* Begin *

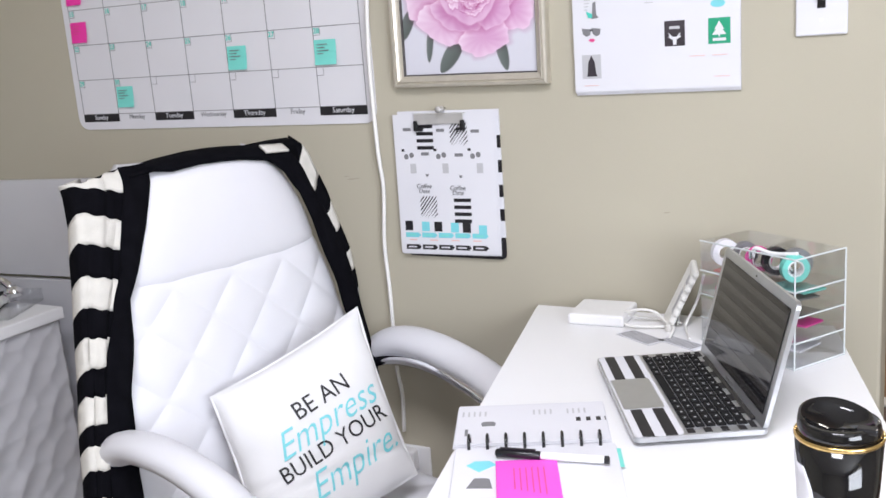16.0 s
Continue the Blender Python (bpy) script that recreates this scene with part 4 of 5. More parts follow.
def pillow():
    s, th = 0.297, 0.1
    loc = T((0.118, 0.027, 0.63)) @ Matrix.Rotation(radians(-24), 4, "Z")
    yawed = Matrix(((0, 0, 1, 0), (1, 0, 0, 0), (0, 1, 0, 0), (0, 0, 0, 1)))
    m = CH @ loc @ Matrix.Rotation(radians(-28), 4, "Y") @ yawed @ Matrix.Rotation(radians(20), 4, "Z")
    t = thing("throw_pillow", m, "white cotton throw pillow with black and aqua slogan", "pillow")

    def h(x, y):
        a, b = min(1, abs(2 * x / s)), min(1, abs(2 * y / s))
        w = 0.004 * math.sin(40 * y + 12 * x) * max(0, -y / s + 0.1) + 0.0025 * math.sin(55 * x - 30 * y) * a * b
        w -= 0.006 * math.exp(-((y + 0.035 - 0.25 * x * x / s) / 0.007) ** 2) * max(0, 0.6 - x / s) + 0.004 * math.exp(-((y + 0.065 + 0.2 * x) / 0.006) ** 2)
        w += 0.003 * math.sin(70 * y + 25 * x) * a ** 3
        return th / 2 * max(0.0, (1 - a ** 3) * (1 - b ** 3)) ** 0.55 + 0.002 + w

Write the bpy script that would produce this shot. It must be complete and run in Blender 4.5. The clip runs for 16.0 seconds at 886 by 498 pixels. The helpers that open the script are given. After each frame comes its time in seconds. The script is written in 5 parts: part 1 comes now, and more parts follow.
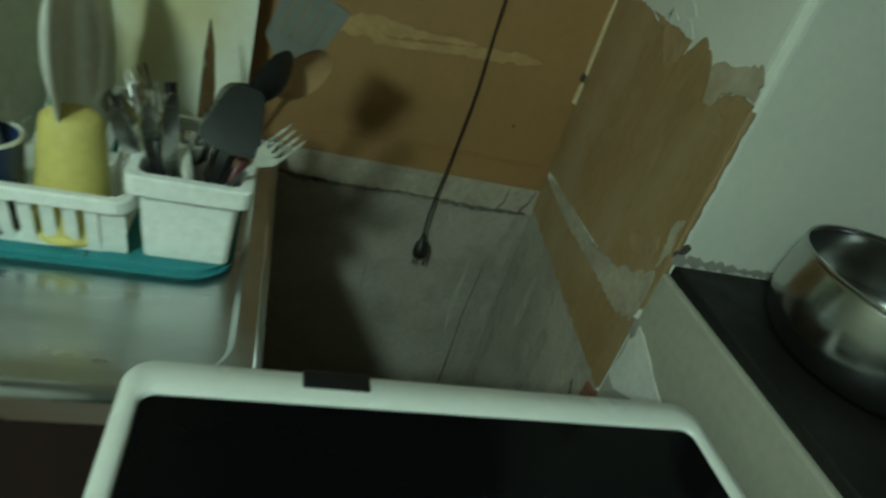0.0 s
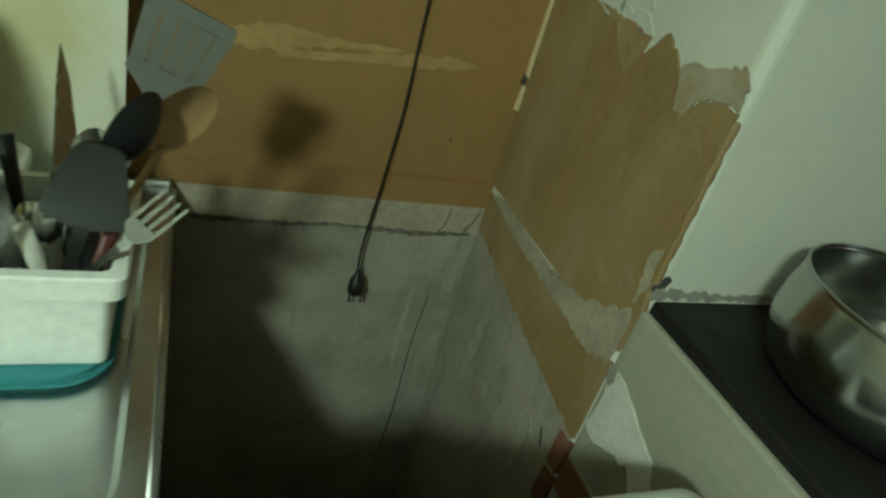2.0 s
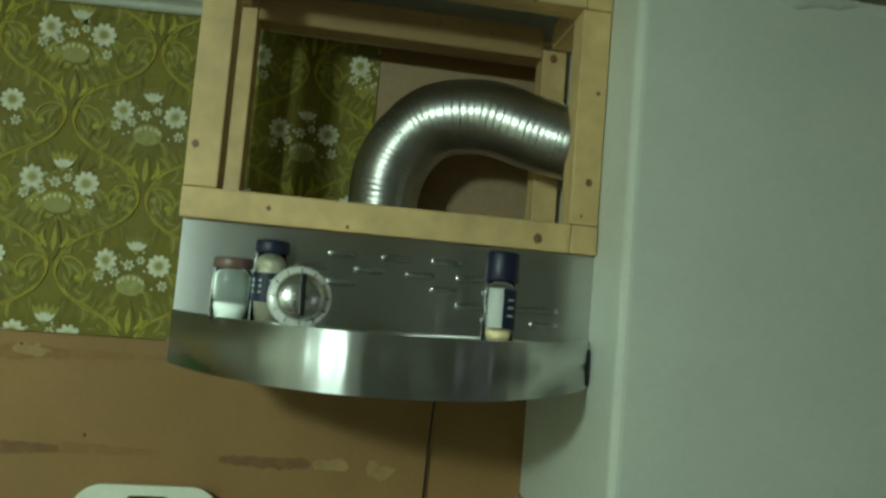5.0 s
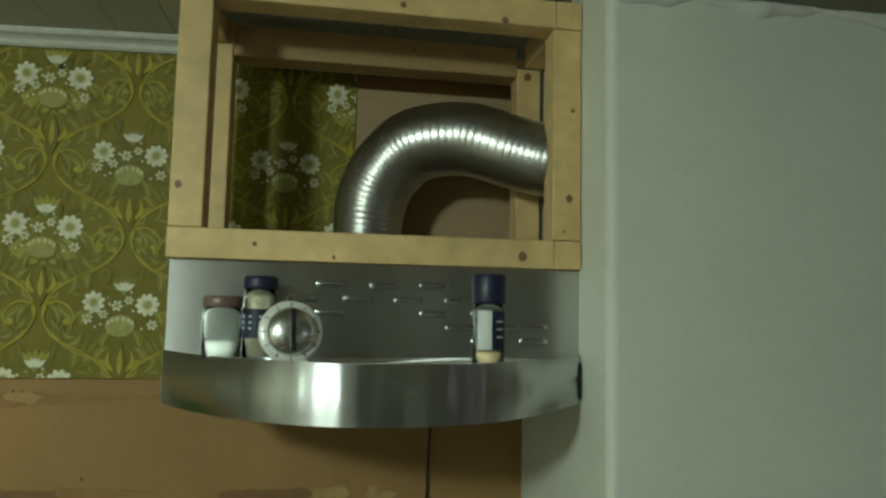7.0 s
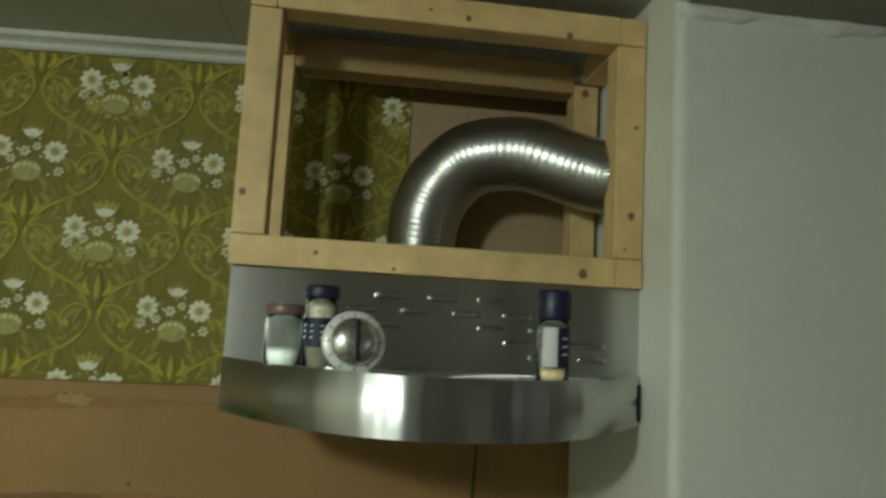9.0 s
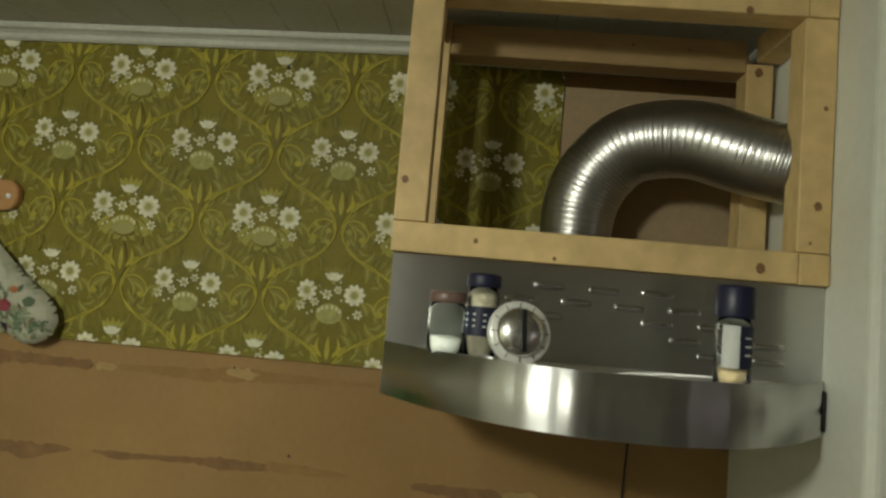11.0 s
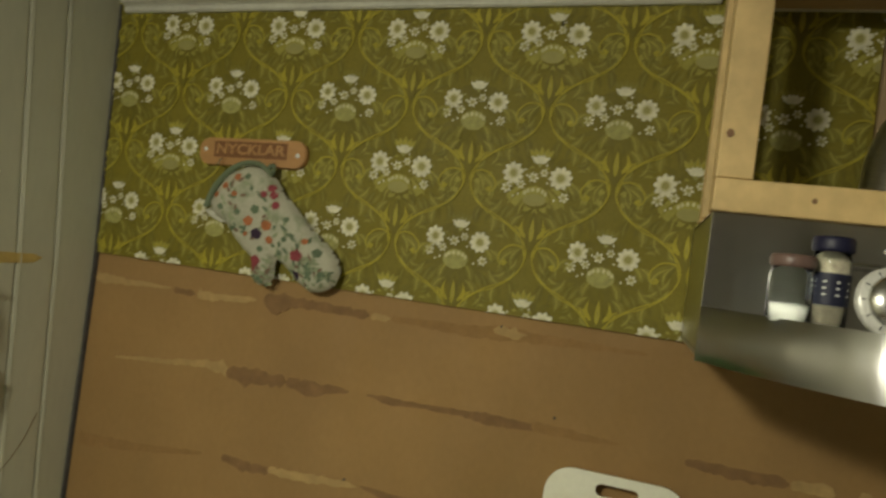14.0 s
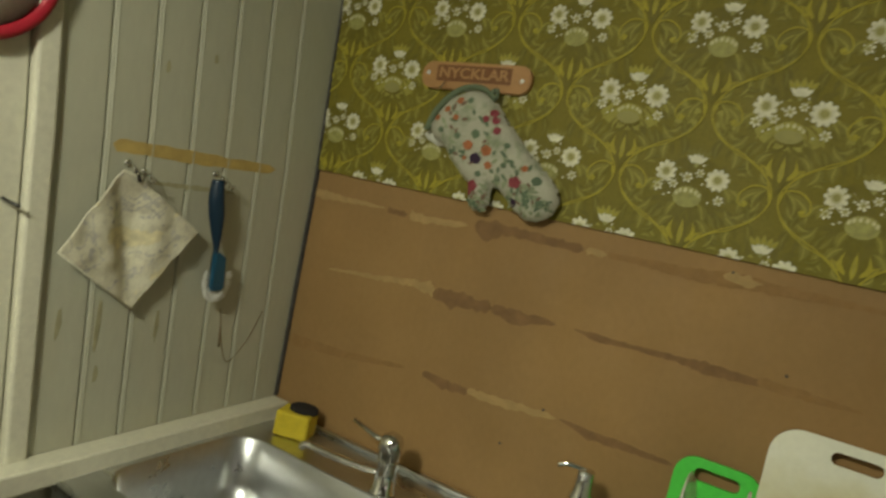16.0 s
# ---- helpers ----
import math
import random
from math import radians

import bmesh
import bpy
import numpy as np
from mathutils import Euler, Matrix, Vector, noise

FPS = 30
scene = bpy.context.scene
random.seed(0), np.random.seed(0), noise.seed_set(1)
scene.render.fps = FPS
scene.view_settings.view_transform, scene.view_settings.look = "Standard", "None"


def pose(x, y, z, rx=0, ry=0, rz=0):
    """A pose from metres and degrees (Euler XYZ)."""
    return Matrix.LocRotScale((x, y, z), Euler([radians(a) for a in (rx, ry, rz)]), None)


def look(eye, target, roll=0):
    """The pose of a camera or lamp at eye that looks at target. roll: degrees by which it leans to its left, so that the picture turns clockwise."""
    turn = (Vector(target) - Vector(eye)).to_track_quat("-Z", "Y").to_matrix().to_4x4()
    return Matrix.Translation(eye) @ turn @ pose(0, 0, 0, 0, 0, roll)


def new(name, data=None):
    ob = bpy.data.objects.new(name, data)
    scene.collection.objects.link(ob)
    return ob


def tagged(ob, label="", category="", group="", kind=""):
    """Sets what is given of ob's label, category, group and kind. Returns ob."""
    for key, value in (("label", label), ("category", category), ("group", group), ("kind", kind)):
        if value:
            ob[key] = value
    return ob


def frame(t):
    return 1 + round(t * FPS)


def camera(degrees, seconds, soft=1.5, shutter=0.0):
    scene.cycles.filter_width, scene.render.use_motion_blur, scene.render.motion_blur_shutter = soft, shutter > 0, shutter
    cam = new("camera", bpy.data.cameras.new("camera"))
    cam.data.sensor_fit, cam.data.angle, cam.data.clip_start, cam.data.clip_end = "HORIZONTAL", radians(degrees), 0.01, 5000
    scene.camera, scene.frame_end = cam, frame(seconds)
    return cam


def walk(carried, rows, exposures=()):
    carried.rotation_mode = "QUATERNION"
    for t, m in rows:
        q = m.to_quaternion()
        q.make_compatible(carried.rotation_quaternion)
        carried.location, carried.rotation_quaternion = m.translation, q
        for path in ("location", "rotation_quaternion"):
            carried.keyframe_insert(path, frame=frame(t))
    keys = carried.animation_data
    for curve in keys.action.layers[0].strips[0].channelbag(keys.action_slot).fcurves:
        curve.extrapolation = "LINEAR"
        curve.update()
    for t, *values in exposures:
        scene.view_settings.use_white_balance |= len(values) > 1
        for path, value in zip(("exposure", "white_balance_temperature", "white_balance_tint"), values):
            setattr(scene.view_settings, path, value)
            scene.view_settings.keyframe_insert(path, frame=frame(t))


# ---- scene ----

* End *

§ Short exercise
Go back to the records above and write them out exactly, without the pictures.

§ Solution to this task
16.0 s
Continue the Blender Python (bpy) script that recreates this scene with part 4 of 5. More parts follow.
def pillow():
    s, th = 0.297, 0.1
    loc = T((0.118, 0.027, 0.63)) @ Matrix.Rotation(radians(-24), 4, "Z")
    yawed = Matrix(((0, 0, 1, 0), (1, 0, 0, 0), (0, 1, 0, 0), (0, 0, 0, 1)))
    m = CH @ loc @ Matrix.Rotation(radians(-28), 4, "Y") @ yawed @ Matrix.Rotation(radians(20), 4, "Z")
    t = thing("throw_pillow", m, "white cotton throw pillow with black and aqua slogan", "pillow")

    def h(x, y):
        a, b = min(1, abs(2 * x / s)), min(1, abs(2 * y / s))
        w = 0.004 * math.sin(40 * y + 12 * x) * max(0, -y / s + 0.1) + 0.0025 * math.sin(55 * x - 30 * y) * a * b
        w -= 0.006 * math.exp(-((y + 0.035 - 0.25 * x * x / s) / 0.007) ** 2) * max(0, 0.6 - x / s) + 0.004 * math.exp(-((y + 0.065 + 0.2 * x) / 0.006) ** 2)
        w += 0.003 * math.sin(70 * y + 25 * x) * a ** 3
        return th / 2 * max(0.0, (1 - a ** 3) * (1 - b ** 3)) ** 0.55 + 0.002 + w

Write the bpy script that would produce this shot. It must be complete and run in Blender 4.5. The clip runs for 16.0 seconds at 886 by 498 pixels. The helpers that open the script are given. After each frame comes its time in seconds. The script is written in 5 parts: part 1 comes now, and more parts follow.
0.0 s
2.0 s
5.0 s
7.0 s
9.0 s
11.0 s
14.0 s
16.0 s
# ---- helpers ----
import math
import random
from math import radians

import bmesh
import bpy
import numpy as np
from mathutils import Euler, Matrix, Vector, noise

FPS = 30
scene = bpy.context.scene
random.seed(0), np.random.seed(0), noise.seed_set(1)
scene.render.fps = FPS
scene.view_settings.view_transform, scene.view_settings.look = "Standard", "None"


def pose(x, y, z, rx=0, ry=0, rz=0):
    """A pose from metres and degrees (Euler XYZ)."""
    return Matrix.LocRotScale((x, y, z), Euler([radians(a) for a in (rx, ry, rz)]), None)


def look(eye, target, roll=0):
    """The pose of a camera or lamp at eye that looks at target. roll: degrees by which it leans to its left, so that the picture turns clockwise."""
    turn = (Vector(target) - Vector(eye)).to_track_quat("-Z", "Y").to_matrix().to_4x4()
    return Matrix.Translation(eye) @ turn @ pose(0, 0, 0, 0, 0, roll)


def new(name, data=None):
    ob = bpy.data.objects.new(name, data)
    scene.collection.objects.link(ob)
    return ob


def tagged(ob, label="", category="", group="", kind=""):
    """Sets what is given of ob's label, category, group and kind. Returns ob."""
    for key, value in (("label", label), ("category", category), ("group", group), ("kind", kind)):
        if value:
            ob[key] = value
    return ob


def frame(t):
    return 1 + round(t * FPS)


def camera(degrees, seconds, soft=1.5, shutter=0.0):
    scene.cycles.filter_width, scene.render.use_motion_blur, scene.render.motion_blur_shutter = soft, shutter > 0, shutter
    cam = new("camera", bpy.data.cameras.new("camera"))
    cam.data.sensor_fit, cam.data.angle, cam.data.clip_start, cam.data.clip_end = "HORIZONTAL", radians(degrees), 0.01, 5000
    scene.camera, scene.frame_end = cam, frame(seconds)
    return cam


def walk(carried, rows, exposures=()):
    carried.rotation_mode = "QUATERNION"
    for t, m in rows:
        q = m.to_quaternion()
        q.make_compatible(carried.rotation_quaternion)
        carried.location, carried.rotation_quaternion = m.translation, q
        for path in ("location", "rotation_quaternion"):
            carried.keyframe_insert(path, frame=frame(t))
    keys = carried.animation_data
    for curve in keys.action.layers[0].strips[0].channelbag(keys.action_slot).fcurves:
        curve.extrapolation = "LINEAR"
        curve.update()
    for t, *values in exposures:
        scene.view_settings.use_white_balance |= len(values) > 1
        for path, value in zip(("exposure", "white_balance_temperature", "white_balance_tint"), values):
            setattr(scene.view_settings, path, value)
            scene.view_settings.keyframe_insert(path, frame=frame(t))


# ---- scene ----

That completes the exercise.